We're really starting to see folks re-envision that. They look at the government efforts, they look at all the government support, and they look at the models that show how much nuclear is going to be needed to meet our climate goals. The Intergovernmental Panel on Climate Change (IPCC) released a report last year that said, we are going to need $100 billion of investment every year in nuclear energy if we want to meet our goals.
The financial community has taken notice of that. I think the first step was, as you mentioned, is showing the policy support. The EU, including nuclear in their green taxonomy, was huge. In Canada, we've seen green bonds start to come out for nuclear, which were a first. That's created a lot of confidence among the investment community that this is something sustainable. At the end of the day, Wall Street wants to make money. I mean, that's the name of the game.
They need to see those economic returns that are possible. As they start to dive into the technologies and look at not only the technological advancements that have happened but also the massive amounts of carbon-free power that we're going to need here in the coming years, they see that value. We've seen several nuclear energy companies go public over the last couple of years.
NuScale went public through a SPAC merger last year. X-energy is in the process of going public through another SPAC merger. We saw Brookfield Renewables purchase Westinghouse, and so we're starting to see a lot of deals developed in this space. We did an analysis that looked at nuclear-related Wall Street deals over the last approximately 5 to 10 years. What we found was, in the last five years, we've had about a 400% increase in those types of deals. The numbers show it, the anecdotes show it and I think that trend is going to continue here in the future for quite some time.
Ed Coyne: I know Wall Street loves to hear the word 400% increase. That's always a good number to throw out there. Before we sign off, are any topics or points that I didn't ask that you think the listeners would find interesting? Anything else out there that you want to leave us with?
Benton Arnett: I think one of the things I would want everyone to recognize is that we've had so much technological advancement in this space. When we think about nuclear traditionally, and about these very large gigawatt-scale reactors, that's not where the world's headed, and that's not where a lot of these technology advancements are headed. Don't get me wrong, we are absolutely going to have a need for those gigawatt-scale reactors going forward, but we've also developed a lot of these small modular reactors.
We have microreactors coming down the pipe. Any shape, size that you might need, there's a technology solution being developed for that along with any temperature you need. As we mentioned before, the applications are just growing, and the ability for nuclear to meet that process heat need and those other technology applications are only increasing by the year. If you've looked at nuclear in the past and maybe weren't convinced, I encourage you to come back and take a second look because we've changed quite a bit over the last couple of decades.
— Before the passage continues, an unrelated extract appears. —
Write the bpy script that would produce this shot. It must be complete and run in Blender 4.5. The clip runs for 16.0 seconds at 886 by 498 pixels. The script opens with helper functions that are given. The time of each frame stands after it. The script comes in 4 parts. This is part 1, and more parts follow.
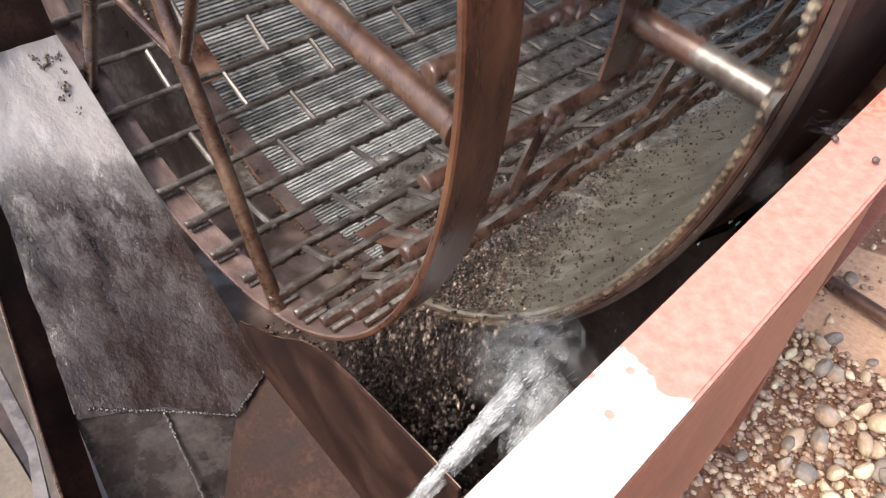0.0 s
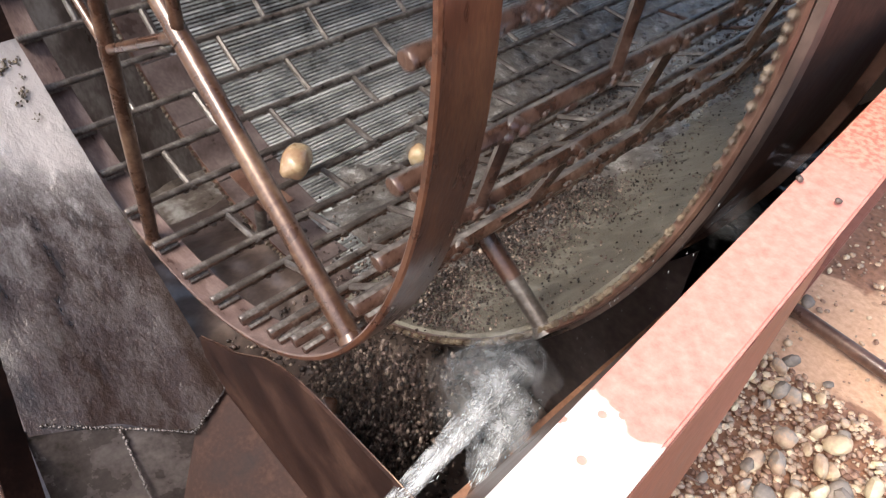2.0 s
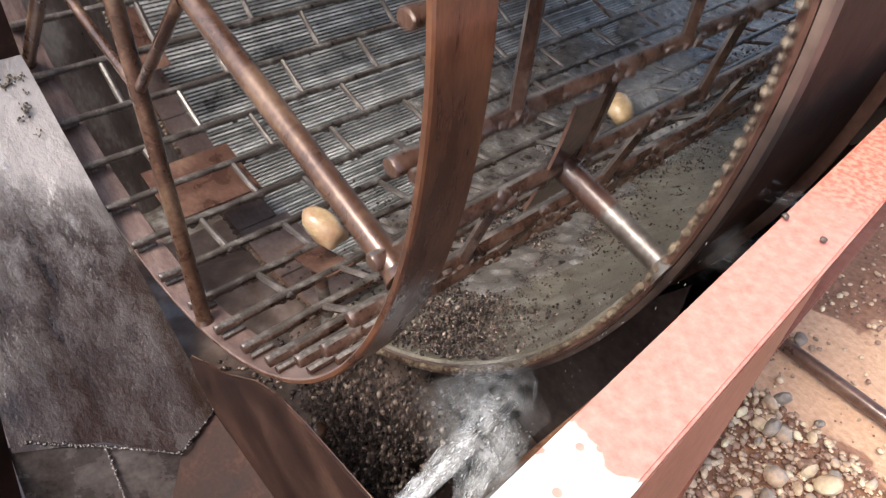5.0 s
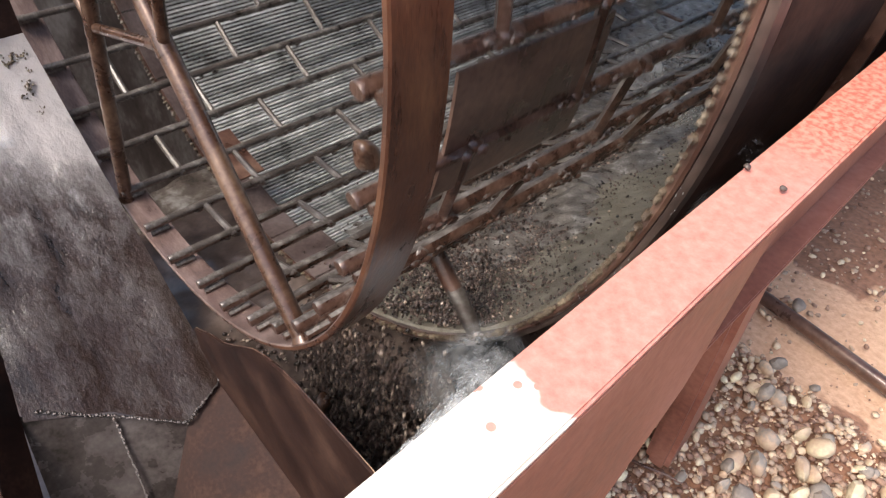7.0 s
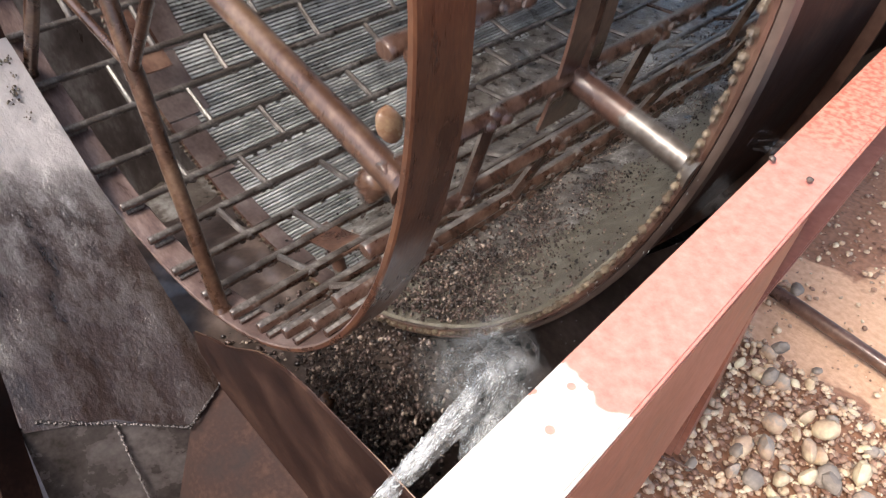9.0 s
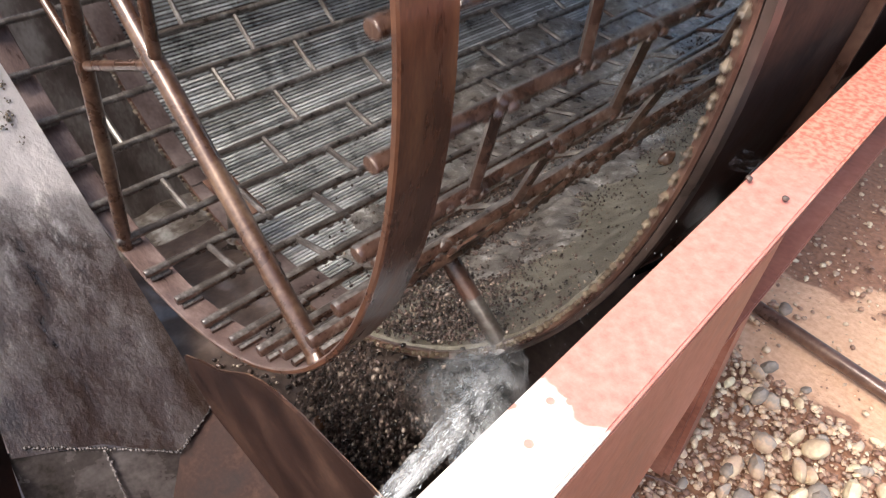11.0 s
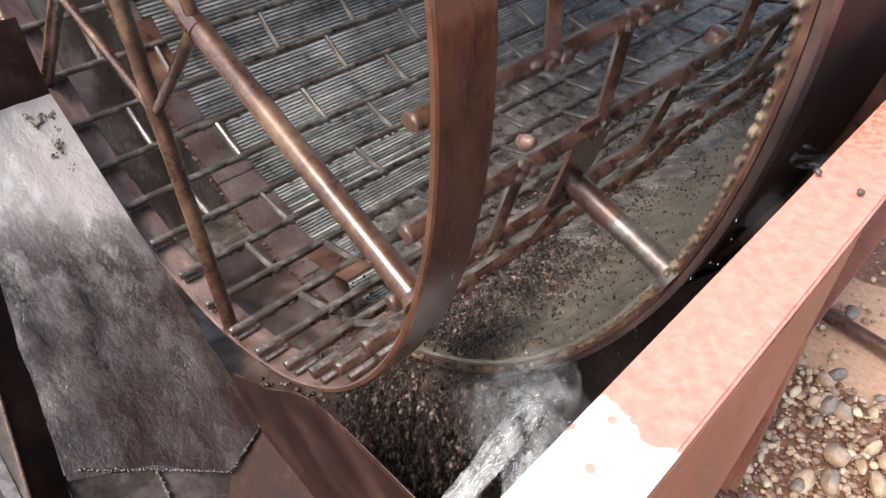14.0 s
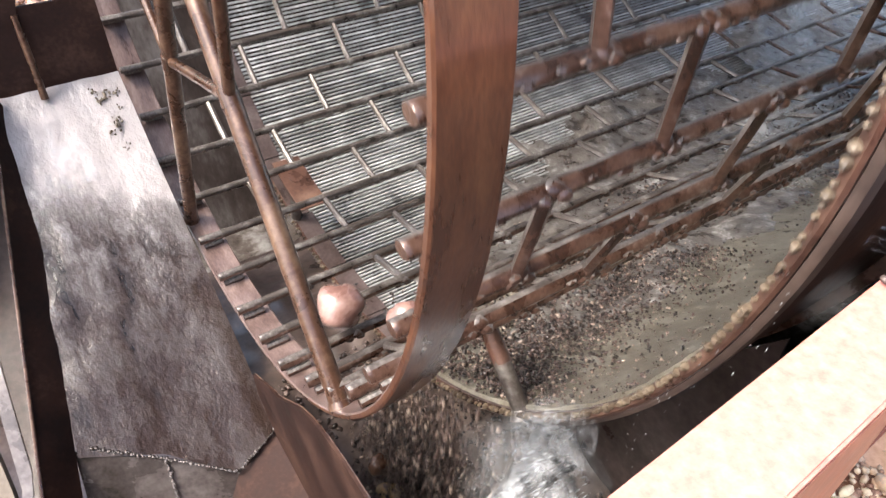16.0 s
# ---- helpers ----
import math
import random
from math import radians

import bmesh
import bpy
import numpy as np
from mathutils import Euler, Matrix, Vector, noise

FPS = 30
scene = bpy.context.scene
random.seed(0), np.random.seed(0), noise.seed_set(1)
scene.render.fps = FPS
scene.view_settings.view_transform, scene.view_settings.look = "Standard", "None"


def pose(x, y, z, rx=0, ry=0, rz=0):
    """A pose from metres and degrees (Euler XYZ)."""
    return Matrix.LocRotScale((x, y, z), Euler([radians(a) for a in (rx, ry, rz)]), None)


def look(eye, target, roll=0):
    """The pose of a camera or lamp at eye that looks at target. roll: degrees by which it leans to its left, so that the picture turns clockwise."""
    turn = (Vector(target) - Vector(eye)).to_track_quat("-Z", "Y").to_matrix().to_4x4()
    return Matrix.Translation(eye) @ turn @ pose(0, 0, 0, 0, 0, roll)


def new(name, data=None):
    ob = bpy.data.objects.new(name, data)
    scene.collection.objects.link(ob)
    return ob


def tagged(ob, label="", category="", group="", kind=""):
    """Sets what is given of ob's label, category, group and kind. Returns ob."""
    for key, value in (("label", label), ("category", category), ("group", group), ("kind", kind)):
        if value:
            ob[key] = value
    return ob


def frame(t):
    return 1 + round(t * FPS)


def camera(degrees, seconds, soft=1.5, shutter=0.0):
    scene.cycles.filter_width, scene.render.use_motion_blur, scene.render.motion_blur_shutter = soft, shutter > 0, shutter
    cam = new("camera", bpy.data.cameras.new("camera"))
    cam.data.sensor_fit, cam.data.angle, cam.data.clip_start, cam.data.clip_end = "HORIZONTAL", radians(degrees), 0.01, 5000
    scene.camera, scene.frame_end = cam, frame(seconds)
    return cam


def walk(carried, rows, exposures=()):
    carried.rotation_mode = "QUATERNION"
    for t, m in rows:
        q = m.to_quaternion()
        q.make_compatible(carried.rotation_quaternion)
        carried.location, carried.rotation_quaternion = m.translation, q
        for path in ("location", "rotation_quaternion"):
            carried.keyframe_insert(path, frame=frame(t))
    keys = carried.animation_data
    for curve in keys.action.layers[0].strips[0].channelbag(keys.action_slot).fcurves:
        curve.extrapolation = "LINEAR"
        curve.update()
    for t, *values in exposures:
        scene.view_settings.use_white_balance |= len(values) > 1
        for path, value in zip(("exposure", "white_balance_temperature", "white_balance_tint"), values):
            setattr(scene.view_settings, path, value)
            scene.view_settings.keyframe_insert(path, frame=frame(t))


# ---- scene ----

Ed Coyne: That's clear on your website. I encourage all our listeners to go to the Nuclear Energy Institute website, which is nei.org. The first place I would go is the resource section. I spent a lot of time on that preparing for this podcast. There are some cool stats and facts there.
Look at it at your state level. It shows you on a state-by-state level what percent of energy, if any, is coming from nuclear in your state. It's just a cool, informative website to check out. I encourage you to do that. Benton, really a treat to have you on, and hopefully we'll have you back as this continues to progress.
Benton Arnett: Ed, always happy to come back, and thanks for having me on.
Ed Coyne: Once again, I'm your host, Ed Coyne. Thank you all for listening to Sprott Radio.